Es ist ein außergewöhnlicher Kriminalfall, der am Freitag Geschworene im Salzburger Landesgericht beschäftigte: Die Angeklagte ist seit ihrer Geburt schwer beeinträchtigt. Ein Arbeitskollege, ebenfalls beeinträchtigt, neckte sie immer wieder. Um ihre Ruhe zu haben, hatte sie eine Idee aus einer Fernsehserie.
Eigentlich ist die Angeklagte „lieb und empathisch“, erzählt Verteidiger Christoph Rother. Seit ihrer Geburt hat sie mit Beeinträchtigungen zu kämpfen: Sie versteht Zusammenhänge nur schwer, ist sehr lärmempfindlich und kann nicht richtig sprechen, dabei hilft sie sich mit der künstlichen Stimme aus einer Handy-App. Ihrem Handicap entsprechend arbeitete die Salzburgerin in einer für solche Personen geeigneten Einrichtung. Ein Arbeitskollege, der ebenfalls gehandicapt ist, war immer etwas lauter als sie und hat sie vor allem bei der Busfahrt zur Arbeit immer wieder geärgert.
Betreuerin griff noch rechtzeitig ein
„Sie wollte sich das nicht mehr bieten lassen und hat ein Getränk mit 24 Milliliter Schmerzmittel zusammengemischt“, führte der Staatsanwalt zu Prozessbeginn aus. Dem Vorwurf des versuchten Mordes nach wollte sie damit ihren Peiniger töten, erklärte der Ankläger und betonte, dass eine Betreuerin dies sah und noch rechtzeitig eingriff.
Experten uneinig über Tödlichkeit
Dazu äußerte der Staatsanwalt ein großes Aber: „Es stellt sich auch die Frage, ob es ein untauglicher Versuch war.“ Denn: Der Staatsanwalt hat die Frau eigentlich wegen versuchter absichtlicher schwerer Körperverletzung angeklagt, weil er bezweifelt, dass die Menge des Schmerzmittels tödlich sei. Das Oberlandesgericht sah das anders. Und ein Schöffensenat war eben nicht befugt über die Möglichkeit eines Mordversuchs zu entscheiden, deswegen wird jetzt erneut vor Geschworenen verhandelt.

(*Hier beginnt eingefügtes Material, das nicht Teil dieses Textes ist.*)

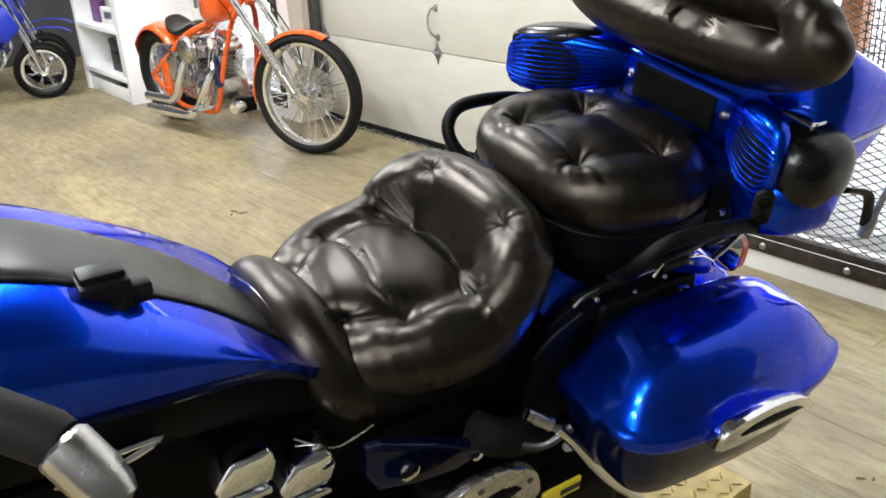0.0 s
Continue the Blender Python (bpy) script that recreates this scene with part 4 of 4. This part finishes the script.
# ---- lift under the blue motorcycle ----
lift = thing("motorcycle_lift", pose(-1.13, 0.35, 0), "yellow diamond-plate motorcycle lift platform lying on the floor", "motorcycle lift")
part("deck", box(0.62, 2.2, 0.012, (0, 0, LIFT - 0.006), 0.002), "yellow_plate", lift, "worn yellow tread plate")
part("deck_rim", join(box(0.012, 2.2, 0.05, (0.304, 0, LIFT - 0.037), 0.002), box(0.012, 2.2, 0.05, (-0.304, 0, LIFT - 0.037), 0.002), box(0.596, 0.012, 0.05, (0, 1.094, LIFT - 0.037), 0.002)), "yellow_plate", lift)
part("base_frame", join(box(0.5, 1.9, 0.06, (0, 0, 0.03), 0.005)), "engine_black", lift, "black steel base")
_tread = []
for _i in range(15):
    for _j in range(16):
        _x, _y = -0.29 + 0.0415 * _i, 0.72 + 0.0235 * _j
        _t = box(0.020, 0.005, 0.0018, (0, 0, 0), 0.0008, 1)
        _tread.append(moved(_t, pose(_x, _y, LIFT + 0.001, 0, 0, 45 if (_i + _j) % 2 else -45)))
tagged(part("tread", join(*_tread), "yellow_plate", lift), "raised diamond treads", kind="stuff")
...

Die Angeklagte ist ein TV-Junkie und liebt Gerichtssendungen. Die Idee hatte sie auch aus einer Folge einer Fernsehserie.
Verteidiger Christoph Rother
„Sie wollte nur, dass er damit aufhört. Aber sie wollte nichts Schlimmes“, so der Verteidiger, der rechtlich die gleiche Meinung wie der Staatsanwalt hatte, und dabei betonte: „Auch ein Sachverständiger kam zu dem Ergebnis: Selbst bei einem vollen Fläschen wäre es mit Sicherheit nicht tödlich gewesen.“ Dabei erzählte Rother auch, woher die Angeklagte die Idee hatte: „Die Angeklagte liebt Gerichtssendungen im Fernsehen. Aus einer Folge von ‘Anwälte im Einsatz‘ hatte sie die Idee.“
Mit Vorsicht und Gefühl sprach Richter Günther Nocker die Angeklagte an. Aussprechen konnte sie nur „Ja“ oder „Nein“. Auf Fragen tippte die Frau ins Handy. Eine künstliche Stimme sagte: „Ich wollte ihm nicht weh tun, ich wollte nur, dass er ruhig ist.“ Mehrmals war ein „ich verstehe es einfach nicht“ zu hören. Sie selbst meinte, nichts über die Gefährlichkeit gewusst zu haben. Das opiodhaltige Schmerzmittel gehörte eigentlich der Mama, die ihre Erwachsenenvertreterin ist. Auf eine Frage hin antwortete sie auch mit: „Das habe ich im Fernsehen gesehen.“
Die Geschworenen entschieden am späten Nachmittag auf versuchte schwere Körperverletzung und acht Monate Haft auf Bewährung, rechtskräftig.